Scientists have slightly changed the molecular structure of a naturally occurring enzyme that protects cells by disarming destructive molecules called free radicals, causing a Jekyll-and-Hyde transformation – the enzyme becomes so efficient at mopping up free radicals that it floods cells with toxic levels of hydrogen peroxide, a naturally occurring chemical in the body that is also used in households as a disinfectant.

If delivered to a tumor through a virus, the enzyme brings a crippling rain of hydrogen peroxide down on the rampaging cancer cells. Scientists at the UF Shands Cancer Center and UF’s Evelyn F. and William L. McKnight Brain Institute have used the technique to slow the growth of human lung cancer tumors in mice, according to a recent article in The Journal of Biological Chemistry.

Although untested in humans, researchers hope targeting tumors with the mutated enzyme in combination with drug and radiation therapies will be lethal to cancer. Nearly 25 percent of all deaths in the United States are because of cancer, according to the National Cancer Institute.

“In a human, you would have to inject the virus in the tumor enough times to infect enough cells to make the tumor shrink and die,” said Harry Nick, a professor of neuroscience, medicine and pediatrics in UF’s College of Medicine. “Alone, maybe that’s not enough. But if you were able to add radiation treatments or chemotherapeutic drugs, which also create free radicals, you would increase the anti-tumor potency of this enzyme.”

Free radicals are unbalanced molecules that have lost electrons, usually through natural processes, such as breathing. The body routinely handles free radicals, and even creates them to fight viruses and bacteria. But these off-kilter molecules attempt to stabilize themselves by stealing electrons from nearby molecules, sometimes creating a storm of highly energized particles that damages cells. They’ve even been implicated as a cause of cancer.

UF Health Science Center researchers examined a naturally occurring antioxidant enzyme known as manganese-superoxide dismutase, which maintains cell health by converting destructive oxygen radicals into less troublesome hydrogen peroxide.

Working with the Scripps Research Institute in San Diego, three-dimensional images of the enzyme’s proteins were generated to obtain structural data at an atomic level. At that point, UF scientists, including lead researcher Christopher A. Davis, changed the enzyme by tinkering with individual amino acids.

One mutation slowed the enzyme’s reaction, possibly reducing its usefulness in cell maintenance. Another mutation – a single swap of the amino acid histidine with arginine – made it work much faster, suggesting it would work well as a free radical scavenger.

However, in the process of cleaning up free radicals at an accelerated rate, the mutated enzyme released poisonous levels of hydrogen peroxide.

“We started with the structure of the enzyme with the thought that we were going to make a better mousetrap, which we did,” Nick said. “But instead of doing what we thought it would do, which would be protective, it killed cells, making it useful from a cancer standpoint. We almost couldn’t study the cells because they died so quickly.”
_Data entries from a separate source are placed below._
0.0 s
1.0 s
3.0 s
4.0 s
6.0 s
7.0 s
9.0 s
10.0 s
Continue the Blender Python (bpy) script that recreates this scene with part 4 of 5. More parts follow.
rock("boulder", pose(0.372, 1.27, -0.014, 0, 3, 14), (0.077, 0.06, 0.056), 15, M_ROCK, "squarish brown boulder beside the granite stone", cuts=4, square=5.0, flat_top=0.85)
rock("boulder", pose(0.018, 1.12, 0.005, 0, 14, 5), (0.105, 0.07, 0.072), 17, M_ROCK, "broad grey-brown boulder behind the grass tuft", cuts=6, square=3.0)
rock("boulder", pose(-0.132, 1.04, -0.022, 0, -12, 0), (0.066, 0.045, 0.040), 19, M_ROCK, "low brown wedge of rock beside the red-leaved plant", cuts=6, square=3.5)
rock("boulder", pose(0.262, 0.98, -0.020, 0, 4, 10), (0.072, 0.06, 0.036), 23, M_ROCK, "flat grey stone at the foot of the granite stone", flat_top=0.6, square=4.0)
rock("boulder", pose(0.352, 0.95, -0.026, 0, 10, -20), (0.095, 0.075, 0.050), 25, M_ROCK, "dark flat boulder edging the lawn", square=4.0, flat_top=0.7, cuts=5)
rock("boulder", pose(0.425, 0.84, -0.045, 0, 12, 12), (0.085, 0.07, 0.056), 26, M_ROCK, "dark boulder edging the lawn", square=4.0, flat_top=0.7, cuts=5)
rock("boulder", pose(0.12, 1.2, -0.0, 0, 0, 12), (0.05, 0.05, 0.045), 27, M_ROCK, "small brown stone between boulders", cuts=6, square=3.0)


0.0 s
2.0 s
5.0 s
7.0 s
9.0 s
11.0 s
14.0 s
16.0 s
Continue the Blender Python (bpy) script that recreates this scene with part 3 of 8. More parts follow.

Researchers observed the toxic effect in cultured human cells and in mice modeling tumor growth. In the mice, scientists infected the tumor cells with a virus that expressed the mutated enzyme, then compared the cells with others infected with a virus carrying the natural enzyme.

“A striking inhibition of tumor growth” was observed in the group infected with the mutated enzyme compared with the animals infected with the normal enzyme or with the virus alone, scientists wrote in the article. But nearby healthy cells were not affected.

The work, which involved a multidisciplinary collaboration of UF scientists from pharmacology, medicine and neuroscience, was funded by the UF Shands Cancer Center and grants from the National Institutes of Health. Scientists say one of the next steps will be to observe in animals how the mutated enzyme works against tumors in combination with traditional cancer treatments.

Similar research is under way at the University of Iowa, where scientists have experimented with the naturally occurring form of the enzyme against tumors.

“We’ve found that over expressing the regular enzyme inhibits tumor growth,” said Larry W. Oberley, director of the Free Radical and Radiation Biology Graduate Program at the University of Iowa. “But we think that the engineered enzyme will work even better against tumors because it upsets the natural balance by producing more hydrogen peroxide than the cell is equipped to handle. Its potential for treatment is wonderful.”